The surge in generative artificial intelligence (AI) development has triggered an unprecedented demand for data center infrastructure around the world. Modern AI workloads are far more power-hungry than traditional computing, fundamentally reshaping the data center market, energy consumption forecasts, and enterprise IT planning.
Unprecedented Growth in Data Center Power Demand
According to Goldman Sachs Research, global electricity consumption by data centers is expected to increase by approximately 165% by 2030 compared to 2023 levels. Data centers today consume roughly 55 gigawatts (GW) of power globally; this figure is forecast to nearly double to over 92 GW by 2027 alone, growing annually at 17% during 2025–2028.

The research highlights the sharp acceleration in the market. New hyperscale data centers are popping up around the world, fully occupied, pushing occupancy rates in major U.S. hubs above 85% in current capacity, with projections near 95% by 2026.
The forecast represent about 20% of total data center power usage by 2030, up from 14% in recent years. This jump largely reflects the immense computation involved in training large AI models and running real-time inferences.
Why AI Drives Power Demand So Dramatically
AI servers pack dense GPU clusters which require advanced liquid cooling due to heated components, contributing to a significant rise in power density per rack. In fact, a single AI rack in 2027 may consume up to 50 times the power of a 2022 cloud server rack, underscoring a massive infrastructure leap.

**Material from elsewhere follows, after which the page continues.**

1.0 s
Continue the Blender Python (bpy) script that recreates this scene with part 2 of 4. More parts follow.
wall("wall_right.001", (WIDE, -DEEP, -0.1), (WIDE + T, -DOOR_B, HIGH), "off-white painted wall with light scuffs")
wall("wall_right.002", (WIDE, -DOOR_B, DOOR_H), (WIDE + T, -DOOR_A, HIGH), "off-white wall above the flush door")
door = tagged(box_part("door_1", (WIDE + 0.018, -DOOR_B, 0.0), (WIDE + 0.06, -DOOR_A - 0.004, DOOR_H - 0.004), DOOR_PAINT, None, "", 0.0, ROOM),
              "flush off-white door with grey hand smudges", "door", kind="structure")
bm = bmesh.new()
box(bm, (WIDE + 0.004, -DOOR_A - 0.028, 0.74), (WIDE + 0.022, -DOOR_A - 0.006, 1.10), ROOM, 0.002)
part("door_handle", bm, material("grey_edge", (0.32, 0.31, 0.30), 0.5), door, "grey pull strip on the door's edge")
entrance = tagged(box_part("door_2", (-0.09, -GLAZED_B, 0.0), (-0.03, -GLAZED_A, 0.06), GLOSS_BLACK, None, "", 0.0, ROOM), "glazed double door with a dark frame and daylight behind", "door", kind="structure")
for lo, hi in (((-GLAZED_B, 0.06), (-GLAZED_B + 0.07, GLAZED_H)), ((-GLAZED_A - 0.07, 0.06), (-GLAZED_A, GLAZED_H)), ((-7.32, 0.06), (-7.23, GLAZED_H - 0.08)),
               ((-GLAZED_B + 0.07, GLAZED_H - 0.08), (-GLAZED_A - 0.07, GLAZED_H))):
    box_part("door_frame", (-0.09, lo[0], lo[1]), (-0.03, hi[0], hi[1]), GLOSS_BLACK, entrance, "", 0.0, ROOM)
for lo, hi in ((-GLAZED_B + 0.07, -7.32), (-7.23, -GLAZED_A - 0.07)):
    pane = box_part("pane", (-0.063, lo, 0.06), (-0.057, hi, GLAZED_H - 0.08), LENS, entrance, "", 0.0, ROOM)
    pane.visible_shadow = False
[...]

The Investment Scale and Infrastructure Challenge
Building an “AI factory” data center with a capacity of about 250 megawatts (MW) can cost roughly $12 billion, underscoring the massive capital requirements fueling this growth.
The pace of new data center construction in the U.S. alone has tripled over the past three years, with corporations and hyperscalers racing to field next-generation models. However, market analysts caution about potential overcapacity or uncertain monetization of AI services, implying CIOs must remain vigilant about ROI and risk management.

Strategic Implications for CIOs
With data center power demand soaring, CIOs face a complex balancing act. Amid tight real estate markets and rising leasing costs, technology leaders must plan for:
- Scalable infrastructure investments that align with growing AI workloads.
- Energy-efficient data center innovations, including liquid cooling and renewable energy sourcing, to mitigate environmental impact.
- Long-term operational resilience, managing risks from volatile AI demand cycles and technology shifts.
- Optimized workload distribution between on-premises, colocation, and cloud based on cost, availability, and latency.
CIOs leading enterprise digital transformation should consider these insights when crafting infrastructure strategies to support AI initiatives. Understanding the interplay between AI demand, energy consumption, and data center capacity will be essential to maintain competitive advantage in this rapidly evolving technology landscape.